Essa è stata contrapposta a uomini che hanno messo in discussione anche i limiti di liceità del corteggiamento, scatenando una vera e propria guerra tra sessi attraverso i social networks.
Quando la molestia sessuale è decretata dai Social
Tuttavia, va anche detto che, come purtroppo spesso accade, dette circolazioni di notizie sono esageratamente propagate nel web. E così accade che favoriscano la speculazione economica di chi intende maturare danaro da illeciti risarcimenti laddove invece la prestazione sessuale è avvenuta col consenso di entrambi.
Stavolta, sotto i riflettori delle notizie su questo tema “hard” di alto scandalo c’è la figura del trentasettenne stilista di alta moda Alexander Wang. Lo stilista è originario taiwanese ma californiano di San Francisco, enfant prodige del settore, lanciato giovanissimo a seguito di un concorso su Vogue.
Considerato una vera stella nel suo settore, titolare di marchi e responsabile del brand Balenciaga fino al 2013, è stato accusato di aver molestato e palpeggiato diversi ragazzi.

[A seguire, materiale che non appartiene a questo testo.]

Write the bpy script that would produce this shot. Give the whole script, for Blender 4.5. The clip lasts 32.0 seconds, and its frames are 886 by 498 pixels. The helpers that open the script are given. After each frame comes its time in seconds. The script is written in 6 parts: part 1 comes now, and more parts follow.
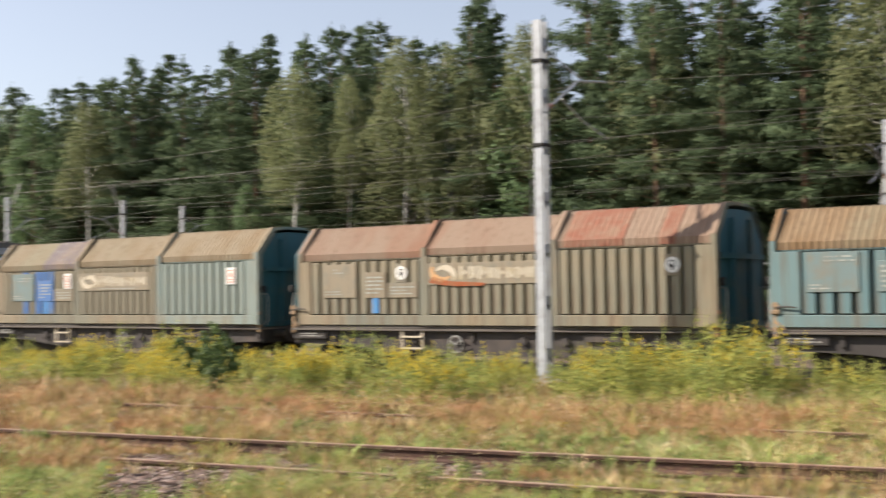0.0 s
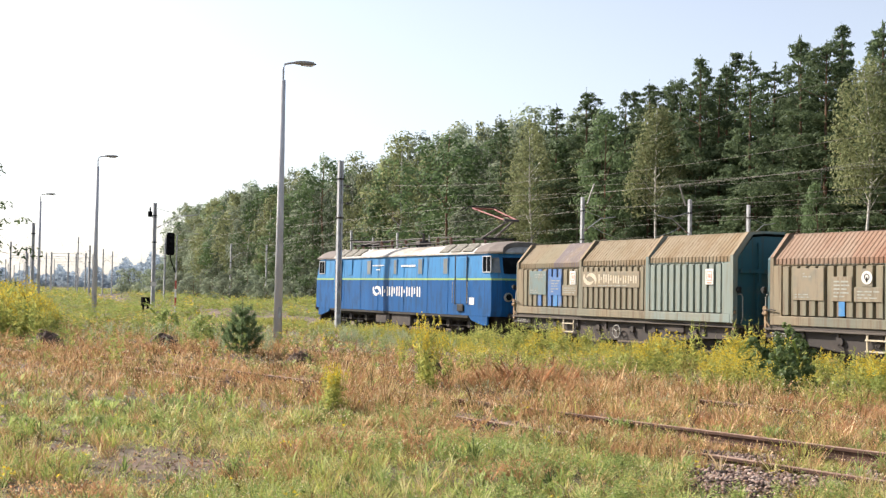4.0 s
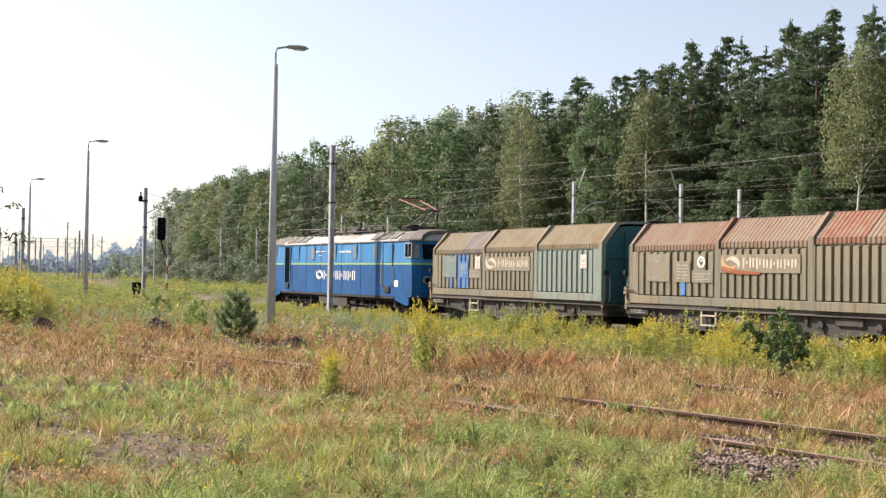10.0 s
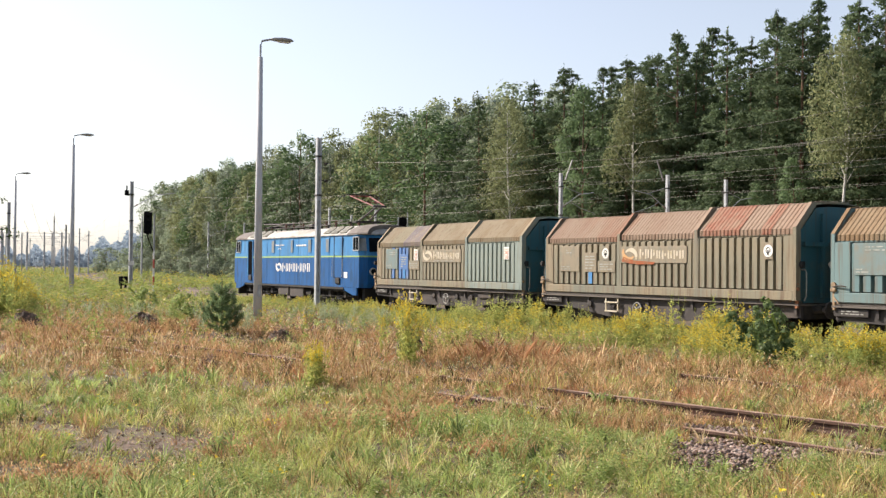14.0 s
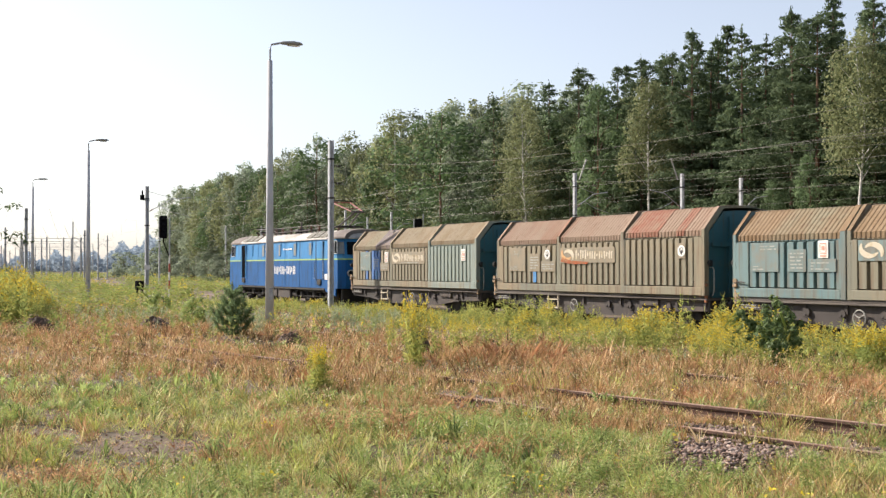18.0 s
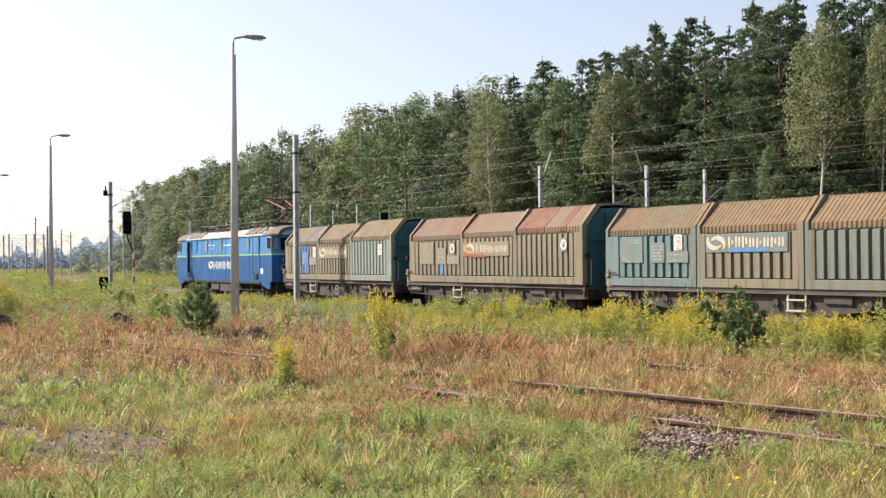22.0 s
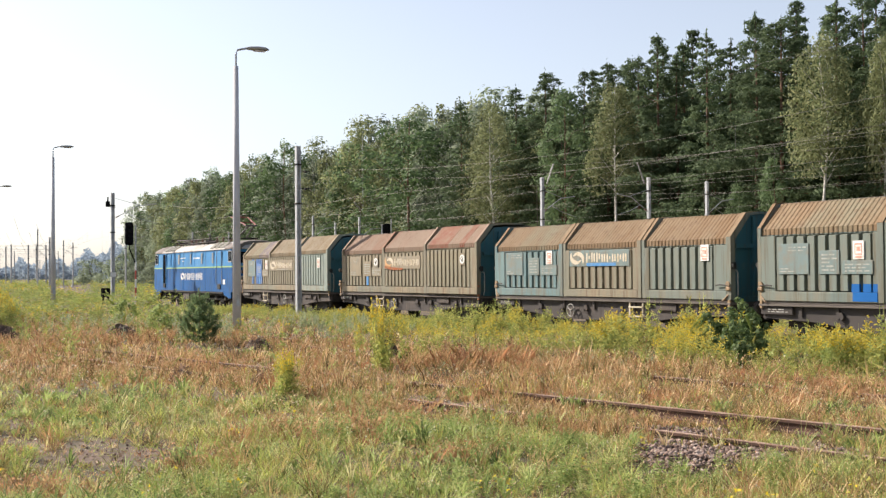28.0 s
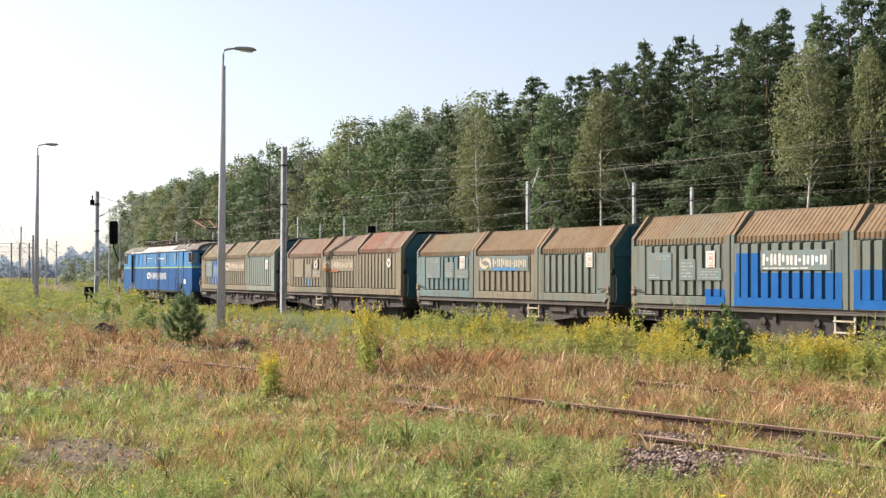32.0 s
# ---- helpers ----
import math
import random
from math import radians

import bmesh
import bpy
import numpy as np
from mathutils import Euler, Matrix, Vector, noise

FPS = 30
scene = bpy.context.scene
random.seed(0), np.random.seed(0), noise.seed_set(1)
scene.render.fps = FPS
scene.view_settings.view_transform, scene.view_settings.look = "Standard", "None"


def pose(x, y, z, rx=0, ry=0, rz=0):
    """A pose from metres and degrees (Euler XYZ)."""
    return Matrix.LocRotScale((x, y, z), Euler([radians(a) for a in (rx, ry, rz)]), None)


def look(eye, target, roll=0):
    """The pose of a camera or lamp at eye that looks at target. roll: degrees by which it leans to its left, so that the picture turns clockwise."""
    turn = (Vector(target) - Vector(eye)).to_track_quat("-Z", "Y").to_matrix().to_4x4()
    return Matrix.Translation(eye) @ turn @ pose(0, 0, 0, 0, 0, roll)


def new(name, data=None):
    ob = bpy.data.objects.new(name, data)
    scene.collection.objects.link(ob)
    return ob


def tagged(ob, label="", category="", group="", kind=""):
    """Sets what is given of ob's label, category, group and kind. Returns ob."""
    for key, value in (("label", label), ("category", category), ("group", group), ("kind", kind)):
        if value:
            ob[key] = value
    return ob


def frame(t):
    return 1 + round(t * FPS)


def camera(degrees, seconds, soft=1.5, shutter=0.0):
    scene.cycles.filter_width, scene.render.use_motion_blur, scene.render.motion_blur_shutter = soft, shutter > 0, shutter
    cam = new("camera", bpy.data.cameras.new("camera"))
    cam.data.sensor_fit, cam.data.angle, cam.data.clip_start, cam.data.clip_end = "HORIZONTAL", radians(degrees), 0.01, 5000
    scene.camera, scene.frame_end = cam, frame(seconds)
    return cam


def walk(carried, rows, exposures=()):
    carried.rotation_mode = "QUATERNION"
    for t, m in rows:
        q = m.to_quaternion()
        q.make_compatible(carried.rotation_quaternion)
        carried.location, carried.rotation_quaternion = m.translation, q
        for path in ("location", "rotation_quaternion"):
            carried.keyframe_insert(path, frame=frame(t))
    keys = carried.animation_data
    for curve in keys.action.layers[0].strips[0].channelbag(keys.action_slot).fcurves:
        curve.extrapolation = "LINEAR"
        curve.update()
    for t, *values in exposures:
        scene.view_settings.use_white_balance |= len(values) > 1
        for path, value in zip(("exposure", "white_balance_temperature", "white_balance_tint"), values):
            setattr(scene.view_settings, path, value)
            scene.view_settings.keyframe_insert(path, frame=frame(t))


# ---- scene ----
# camera ---------------------------------------------------------------
EYE = Vector((0.0, 0.0, 2.0))


def aim(yaw, pitch, roll, side):
    """Pose of the hand-held camera: degrees right of the track's line, up, clockwise lean; metres that it has swayed to its right."""
    a, p = radians(yaw), radians(pitch)
    eye = EYE + Vector((0.866, -0.5, 0.0)) * side
    return look(eye, eye + Vector((math.sin(a) * math.cos(p), math.cos(a) * math.cos(p), math.sin(p))), roll)


cam = camera(41.0, 32.0, soft=1.35, shutter=0.5)
walk(cam, [(t, aim(a, p, r, u)) for t, a, p, r, u in [
    (0, 55.91, 2.07, -0.78, 0.42), (0.5, 48.25, 2.18, -0.52, 0.34), (1, 41.44, 2.68, -0.59, 0.38), (1.5, 36.97, 2.31, 0.04, 0.35), (2, 34.57, 2.09, 0.76, 0.33),
    (2.5, 32.17, 1.97, 0.92, 0.28), (3, 30.31, 1.91, 0.96, 0.25), (3.5, 29.55, 1.94, 1.01, 0.20), (5.5, 28.94, 1.96, 0.93, 0.02), (6, 28.93, 1.64, 1.12, 0.02),
    (6.5, 29.14, 1.52, 1.12, 0.02), (7, 29.49, 1.51, 1.03, 0.02), (7.5, 29.73, 1.44, 1.15, 0.01), (8, 29.81, 1.35, 1.14, 0.00), (8.5, 29.70, 1.28, 1.02, 0.00),
    (9, 29.59, 1.30, 1.04, -0.00), (9.5, 29.53, 1.24, 0.98, 0.01), (10, 29.75, 1.23, 0.88, 0.02), (10.5, 29.86, 1.23, 0.80, 0.03), (11, 29.90, 1.11, 0.56, 0.03),
    (11.5, 30.06, 1.08, 0.61, 0.02), (12, 30.19, 1.06, 0.55, 0.01), (12.5, 30.16, 1.00, 0.54, 0.04), (13, 30.33, 0.98, 0.62, 0.07), (13.5, 30.32, 0.91, 0.52, 0.08),
    (15.5, 30.29, 0.73, 0.67, 0.18), (16, 29.77, 0.80, 0.52, 0.28), (16.5, 29.42, 1.05, 0.07, 0.31), (17, 29.14, 0.95, 0.17, 0.34), (17.5, 29.08, 0.92, -0.04, 0.35),
    (18, 29.42, 0.92, -0.02, 0.35), (18.5, 29.65, 0.92, 0.06, 0.34), (19, 29.63, 0.94, -0.17, 0.35), (19.5, 29.84, 0.96, -0.21, 0.36), (20, 30.52, 0.94, -0.25, 0.36),
    (20.5, 31.18, 0.76, -0.33, 0.35), (21, 31.32, 0.59, -0.27, 0.37), (21.5, 31.05, 0.55, -0.40, 0.36), (22, 31.04, 0.59, -0.52, 0.37), (22.5, 31.21, 0.66, -0.58, 0.37),
    (23, 31.40, 0.65, -0.43, 0.37), (23.5, 31.60, 0.65, -0.46, 0.37), (24, 31.72, 0.68, -0.45, 0.36), (24.5, 31.80, 0.76, -0.48, 0.36), (26.5, 31.08, 0.95, -0.61, 0.39),
    (27, 30.89, 1.04, -0.75, 0.39), (27.5, 30.85, 1.10, -0.64, 0.38), (28, 30.95, 1.15, -0.43, 0.37), (28.5, 31.10, 1.15, -0.24, 0.37), (29, 31.17, 1.21, -0.35, 0.37),
    (29.5, 31.11, 1.30, -0.41, 0.35), (30, 31.08, 1.36, -0.35, 0.37), (30.5, 31.21, 1.37, -0.28, 0.37), (31, 31.32, 1.28, -0.04, 0.38), (31.5, 31.52, 1.26, 0.11, 0.37),
    (32, 31.68, 1.28, 0.23, 0.35),
]], exposures=[(0.0, 0.84), (1.0, 1.05), (2.0, 1.06), (3.5, 1.06), (5.8, 0.94), (13.0, 0.89), (32.0, 0.87)])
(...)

E di aver addirittura messo a disposizione di ragazzi conosciuti, sia in discoteca che dopo gli after party , alcune bottigliette d’acqua «corrette» con sostanze psicotrope. Al fine di generare in loro uno stato confusionale tale da indurre le presunte vittime a compiere attività sessuali con lui.
Alexander Wang, la condanna virtuale senza processo reale
Il tutto sarebbe avvenuto tra il 2010 e il 2019. Ma detti fatti sono tutti da accertare in quanto, al momento, non risultano iscritti procedimenti penali a carico dello stilista perché evidentemente nessuno lo ha denunciato alle autorità giudiziarie.
E’ invece però accertato che, alcune settimane fa, lo scandalo sarebbe partito proprio dai social e poi amplificato dal tam-tam digitale.
Tale tam-tam sarebbe iniziato su TikTok da un suo modello. Quest’ultimo senza fare il suo nome lo ha genericamente indicato come un “noto designer” che nel 2017 lo aveva palpeggiato in un club.
A seguito ciò, molti amici noti e importanti di Alexander Wang lo stanno via via “defollwerizzando”, boicottando anche le sue linee di moda. Di fatto gli stanno infliggendo una gravissima condanna virtuale.
La condanna viene attuata con la moltiplicazione di “storie” su tutti i social che, con fonti anonime, attirano l’attenzione sul caso. Avviene così che si screditi in ogni caso la figura dello stilista, che senza essere imputato sta per essere condannato.
In pratica, siamo in presenza di un caso di giustizia virtuale che corre sul web senza un processo vero per accertare le responsabilità di questa persona.
La domanda finale è: ma se andremo avanti così, fino a quando serviranno ancora i tribunali?